TO BE DONE:
All of the material below is to be returned exactly.

>> Start

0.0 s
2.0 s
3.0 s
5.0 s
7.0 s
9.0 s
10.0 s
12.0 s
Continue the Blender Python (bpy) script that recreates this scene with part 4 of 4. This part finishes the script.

>> End

ANSWER:
0.0 s
2.0 s
3.0 s
5.0 s
7.0 s
9.0 s
10.0 s
12.0 s
Continue the Blender Python (bpy) script that recreates this scene with part 4 of 4. This part finishes the script.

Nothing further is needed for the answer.